-- Collected data --

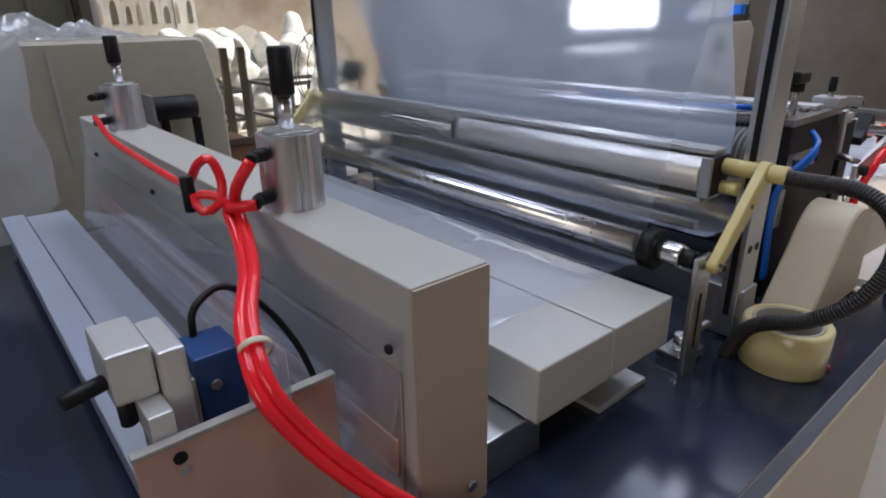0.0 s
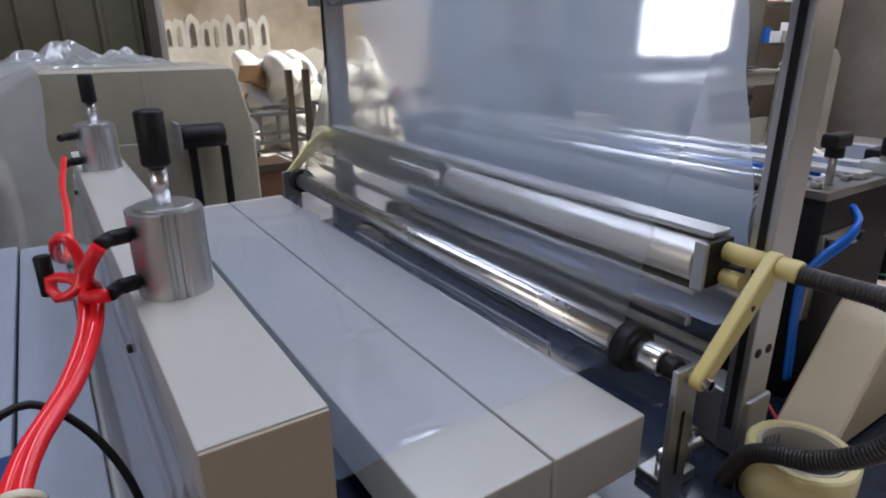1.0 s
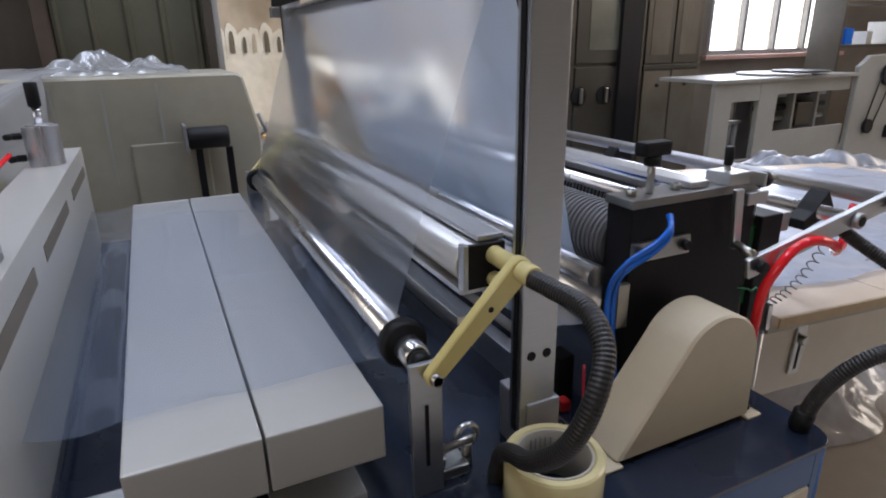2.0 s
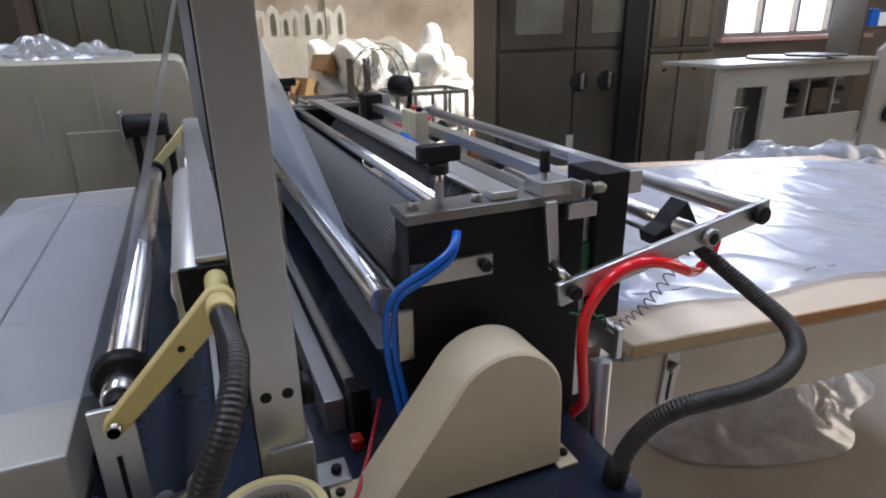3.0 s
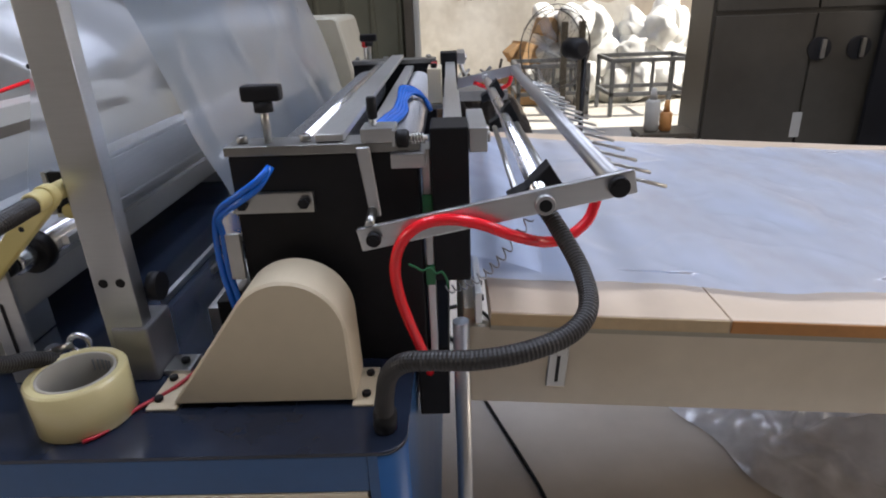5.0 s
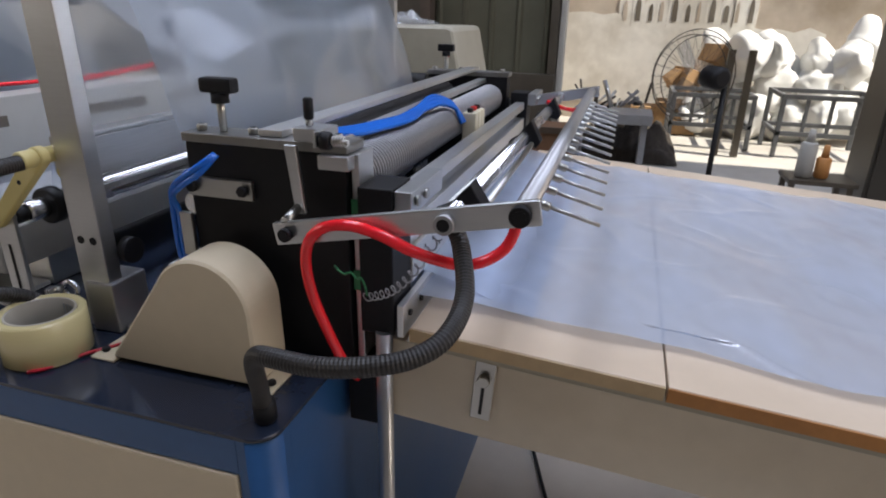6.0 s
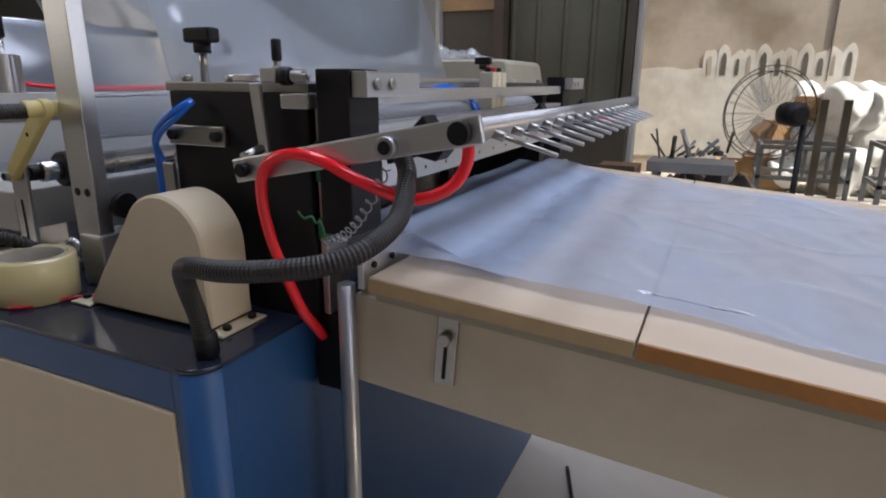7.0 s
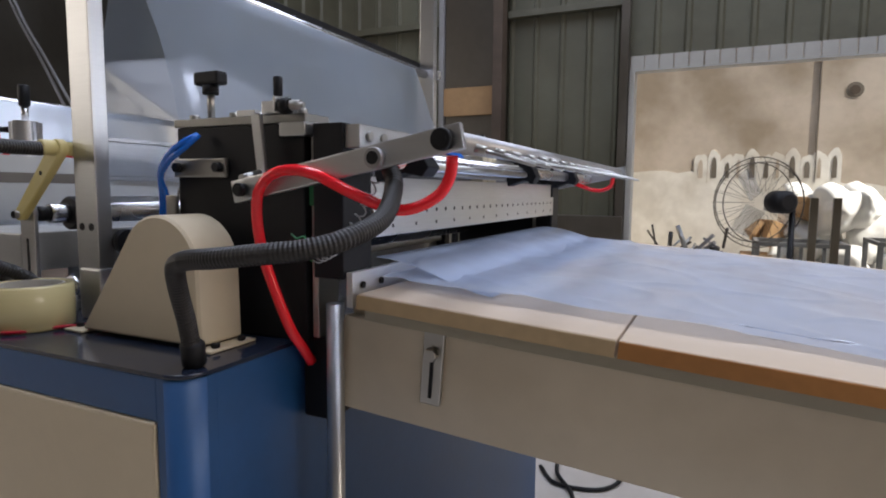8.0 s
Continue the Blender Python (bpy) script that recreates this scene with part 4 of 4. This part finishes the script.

-- Task details --
Write out the whole listing exactly, and drop the pictures.

-- Response to the task --
0.0 s
1.0 s
2.0 s
3.0 s
5.0 s
6.0 s
7.0 s
8.0 s
Continue the Blender Python (bpy) script that recreates this scene with part 4 of 4. This part finishes the script.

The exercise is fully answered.